MATTHIJS VERMEULEN

Componist, schrijver en denker

19630805 Matthijs Vermeulen aan M. Ruyneman-Marinissen - concept

Matthijs Vermeulen

aan

M. Ruyneman-Marinissen

 

Laren, 5 augustus 1963

 

5-8-63

Zeer Geachte Mevrouw Ruyneman

Ik kreeg een schok, waarvan altijd iets zal blijven natrillen, terwijl ik op die dinsdag-middag thuiskwam van mijn werk en mijn vrouw mij zei: Ruyneman is dood. Zo onverhoeds, zo onverwachts. En zo kort nadat hij zich nog de moeiten had gegeven om een plaat te laten maken van mijn twee sonaten, en mij zelfs een pick-up te bezorgen. Deze vrienden-dienst had mij al bijzonder getroffen, en nu kan ik dat niet anders zien dan als een verholen wenk van afscheid. Hij was de laatste van de kameraden mijner jeugd, die nog leefde. Na onze jeugdjaren zagen wij elkaar nog maar bij tussenpozen, doch de strijd die wij toenmaals samen gevoerd hebben, knoopte tussen ons zeer hechte banden, die ik voor onverbreekbaar hield, en steeds gerespecteerd heb wanneer iets essentieels in het geding kwam wat hem betrof.1 Ik geloof dat hij en ik hierin onveranderd eens zijn gebleven en solidair in onze gedachten.
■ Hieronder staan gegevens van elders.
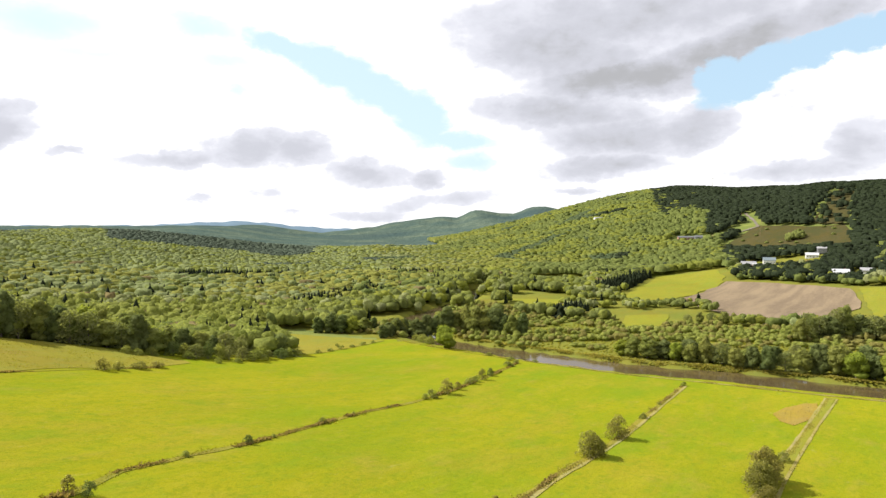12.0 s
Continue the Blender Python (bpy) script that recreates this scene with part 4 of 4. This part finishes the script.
row("bush", [(207.4, 215, 3.6, 5.0), (244, 221.5, 3.0, 6.2), (250, 223, 2.8, 4.5), (299.5, 235, 2.8, 6.0), (310.4, 236.5, 2.4, 4.6), (203, 215, 2.4, 3)], "rounded green bush on the ditch near the river", "bush", "river ditch bushes", "bush")
row("grey_bush", [(217.8, 215.4, 6.0, 6.0), (228.3, 217.6, 3.6, 3.6), (256.7, 223.7, 5.3, 4.2)], "tall grey-green bush on the ditch near the river", "bush", "river ditch bushes", "bush")
row("dark_bush", [(268.2, 226.4, 3.8, 3.9)], "dark bush on the ditch near the river", "bush", "river ditch bushes", "bush")
row("thin_willow", [(179.5, 141.2, 7.6, 9.0), (181.5, 140.6, 6.0, 7.0), (205.3, 143, 7.8, 7.6)], "large rounded grey-green willow bush casting a shadow on the meadow", "bush", "willow bushes", "bush")
row("bush", [(236.6, 146, 2.2, 3.0), (110.4, 136, 2.3, 1.9), (99, 134.4, 1.3, 2.9), (304, 151.5, 2.2, 3.0), (262, 148.6, 1.1, 1.6)], "low green bush on the low meadow ditch", "bush", "ditch bushes", "bush")
row("grey_bush", [(122, 137.8, 2.8, 2.3)], "pale bush behind a low thicket", "bush", "ditch bushes", "bush")
row("dark_bush", [(115, 134.8, 1.9, 3.6), (118.5, 135.2, 2.1, 3.8), (122, 135.5, 2.1, 3.6), (125.2, 135.8, 1.8, 3.2)], "low dark bush in a short thicket", "bush", "ditch thicket", "bush")
row("thin_willow", [(184, 97.2, 8.5, 7.0), (190, 98.3, 9.5, 7.5), (181, 97.5, 8.5, 8.5), (187, 97.8, 11.0, 9.5), (194, 98.2, 9.0, 8.0), (177, 95, 4, 5)], "large bushy grey-green willow on a meadow ditch", "bush", "willow bushes", "bush")
row("bush", [(216, 98.2, 3.2, 5)], "low bush beside a large willow", "bush", "willow bushes", "bush")
row("thin_willow", [(-36.4, 68.2, 5.6, 4.0), (-34.8, 66.5, 3.6, 2.6)], "tall grey-green bush beside a weedy ditch", "bush", "", "bush")
row("grey_bush", [(127, 293.4, 4.4, 5.6), (132.2, 293.6, 3.2, 4.6), (141.5, 295.6, 2.8, 6.6), (150, 298, 2.4, 6.8)], "low grey-green bush at the edge of the hay meadow", "bush", "meadow bushes", "bush")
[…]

Dat gaat niet voorbij.

Er zal wel niemand zijn die de herinnering welke ik oproep beter kan begrijpen dan U. De enige troost die bij zulk een verlies, en zulk een gemis het leed even lenigen kan, ligt in herdenken van het goede waarmee hij ons een uur gelukkig maakte, en een dag voor altijd mooi. Ik betreur nu dat ik mijn vriend deze dank niet méér en niet duidelijker heb laten weten, toen ik het hem nog zeggen kon. Innig hopend Uw smart daarmee een weinig te kunnen verlichten zeg ik het aan U.

Met diepe deelneming

M.V.

 

concept

 

Verblijfplaats: Amsterdam, Bijzondere Collecties UvA

  1. 'wanneer iets essentieels in het geding kwam wat hem betrof': Toen Ruynemans Strijkkwartet in 1951 bekroond werd met de tweede prijs in het concours van Luik, maakte Vermeulen zich sterk voor uitvoering door een Nederlands ensemble. Na de Amsterdamse première van dit werk door een Belgisch kwartet was hij er zeer lovend over (DGA, 24-5-1952). In zijn artikelen heeft Vermeulen verscheidene malen gepleit voor uitvoering van Ruynemans Tweede Symfonie door het Concertgebouworkest onder leiding van Eduard van Beinum (DGA, 2-4-1955). Toen dat niet gebeurde, schreef hij in De Groene van 17 september 1955: 'Zou Flipse zich niet kunnen bekreunen over de symfonie van Ruyneman? In Amsterdam werden de kansen bijna nul.' Over de première door het USO is te lezen in De Groene van 28 januari 1956.